This month has been quite stressful. Between work and a few personal agreements I have been running around like crazy. Baking has been a great stress reliever for me.
I was going through my my list of desserts that I want to bake. If you have been following the blog then you know that I love cherries and Almonds. This one was a no brainer. The cake was moist and sweet. The icing was the perfect complement to the cake.
I am sure you could substitute the maraschino cherries for fresh ones. It would make the cake less sweet but still very delicious.
Cherry Almond Bundt Cake
16 oz jar maraschino cherries
3 cups all purpose flour
2 teaspoons baking powder
1/2 teaspoon salt
1 cup unsalted butter, softened
4 oz almond paste
2 cups granulated sugar
4 large eggs
2 teaspoons almond extract
2 teaspoons vanilla extract
1/2 cup milk
1 cup powdered sugar
1/2 teaspoon almond extract
2 tablespoons (leftover) cherry juice
Remove cherries from juice, saving the juice for later use in this recipe, and chop cherries. Set aside.
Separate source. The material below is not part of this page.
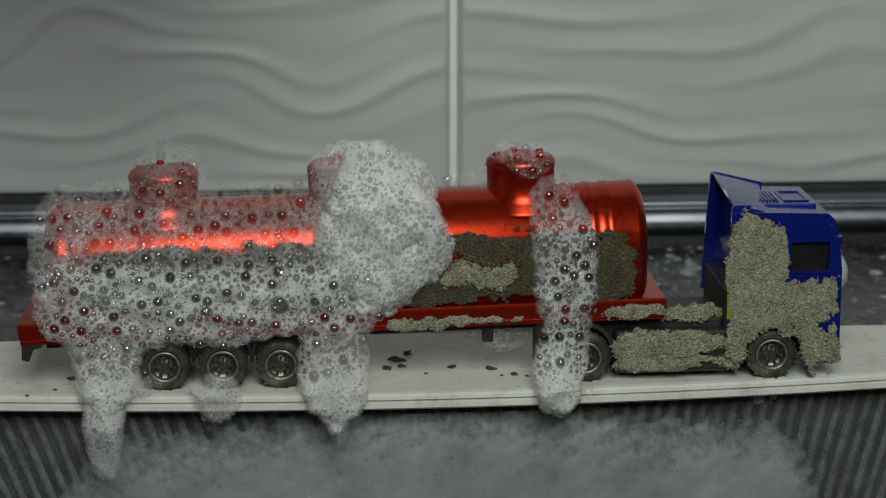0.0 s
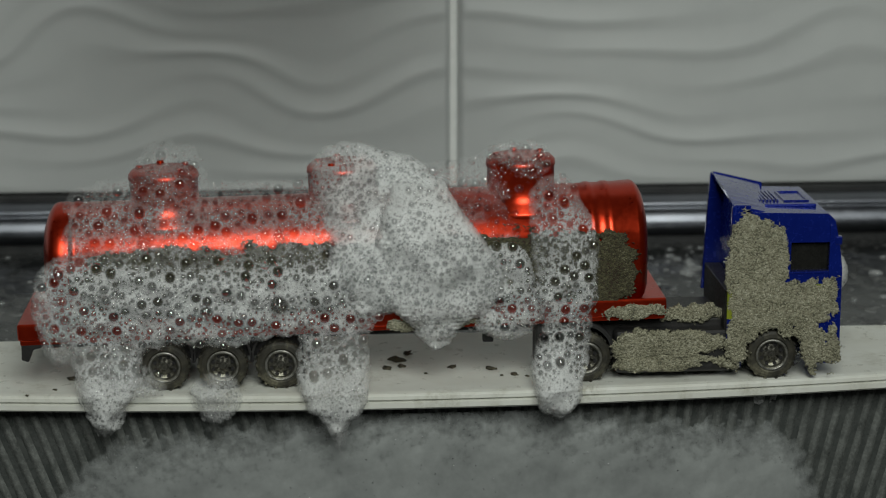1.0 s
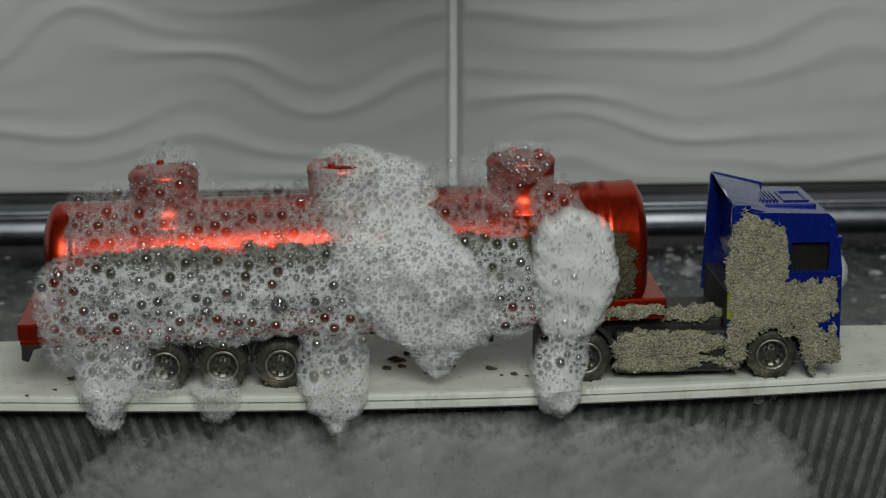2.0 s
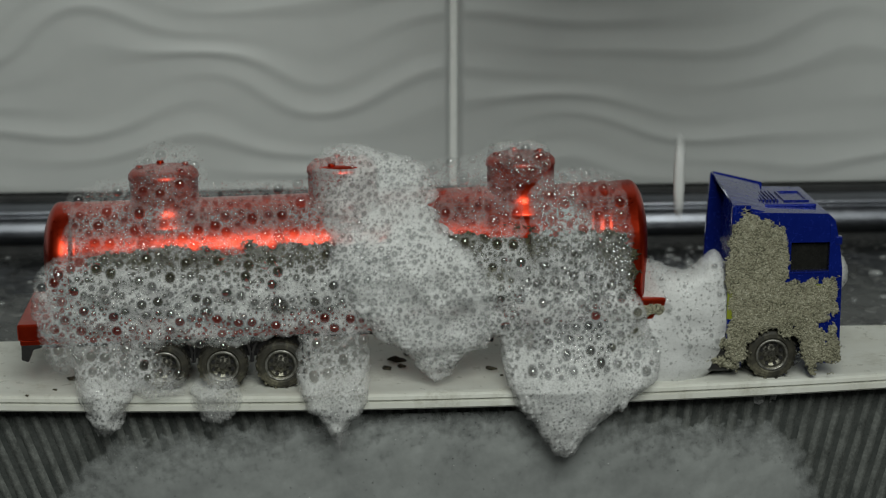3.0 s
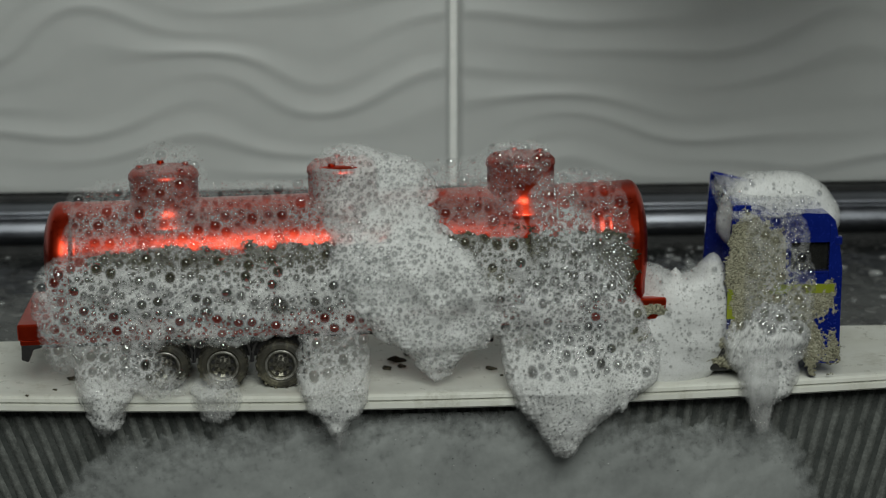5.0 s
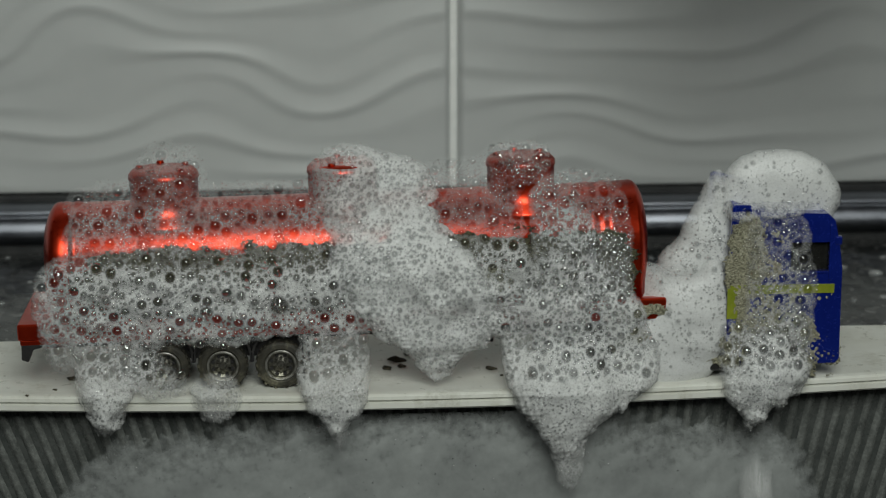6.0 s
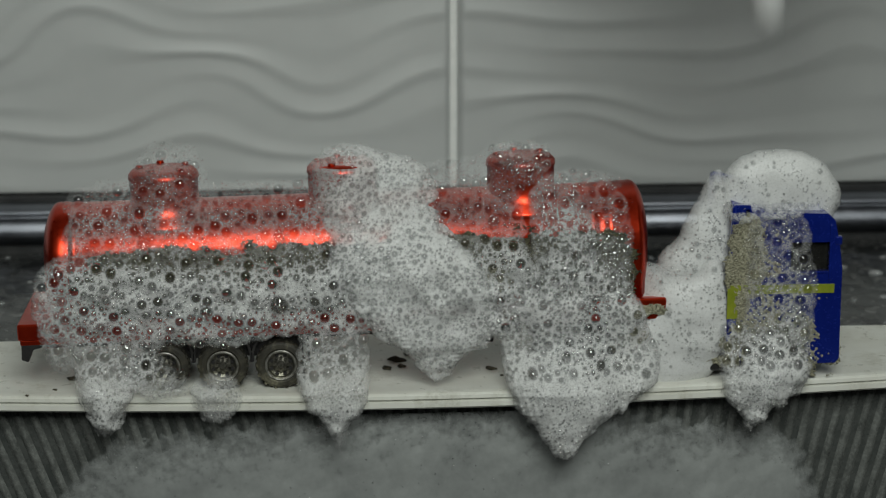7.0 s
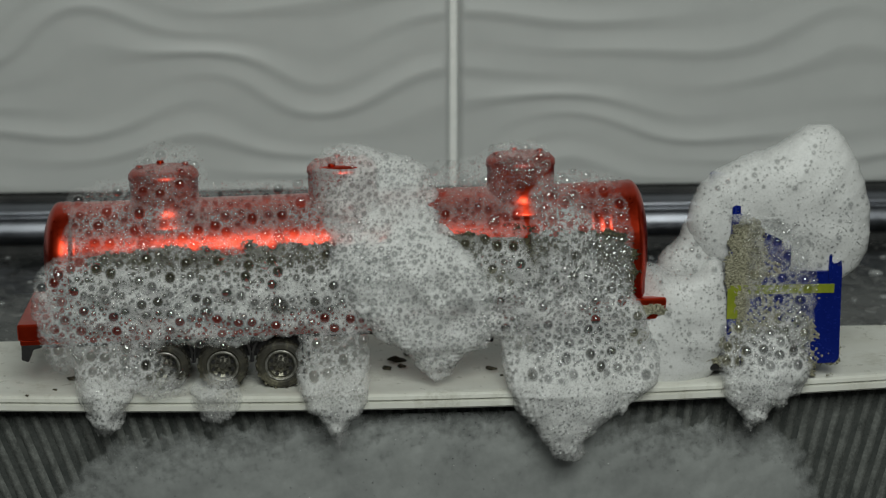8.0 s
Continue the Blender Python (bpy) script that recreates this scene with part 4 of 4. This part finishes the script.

Preheat oven to 350°F. Spray a 10 inch bundt pan with baker's joy or butter and flour it. Set aside.
Mix together the flour, baking powder, and salt. Set aside.
In stand mixer, cream together the butter, almond paste and sugar until light and fluffy. Beat in the eggs one at a time, then stir in the almond extract and vanilla extract.
Beat in the flour mixture alternately with milk and 1/2 cup cherry juice that you saved from earlier, mixing until combined. Fold in chopped cherries. Pour batter into pan.
Bake for 60 to 70 minutes, or until a toothpick inserted into the center of the cake comes out clean. Cool for 20 minutes and invert on a wire rack. Allow to cool another 10 minutes.
For glaze: Whisk together powdered sugar, almond extract and cherry juice until smooth. If too thick, add more cherry juice as needed. Drizzle on top of the cake and serve!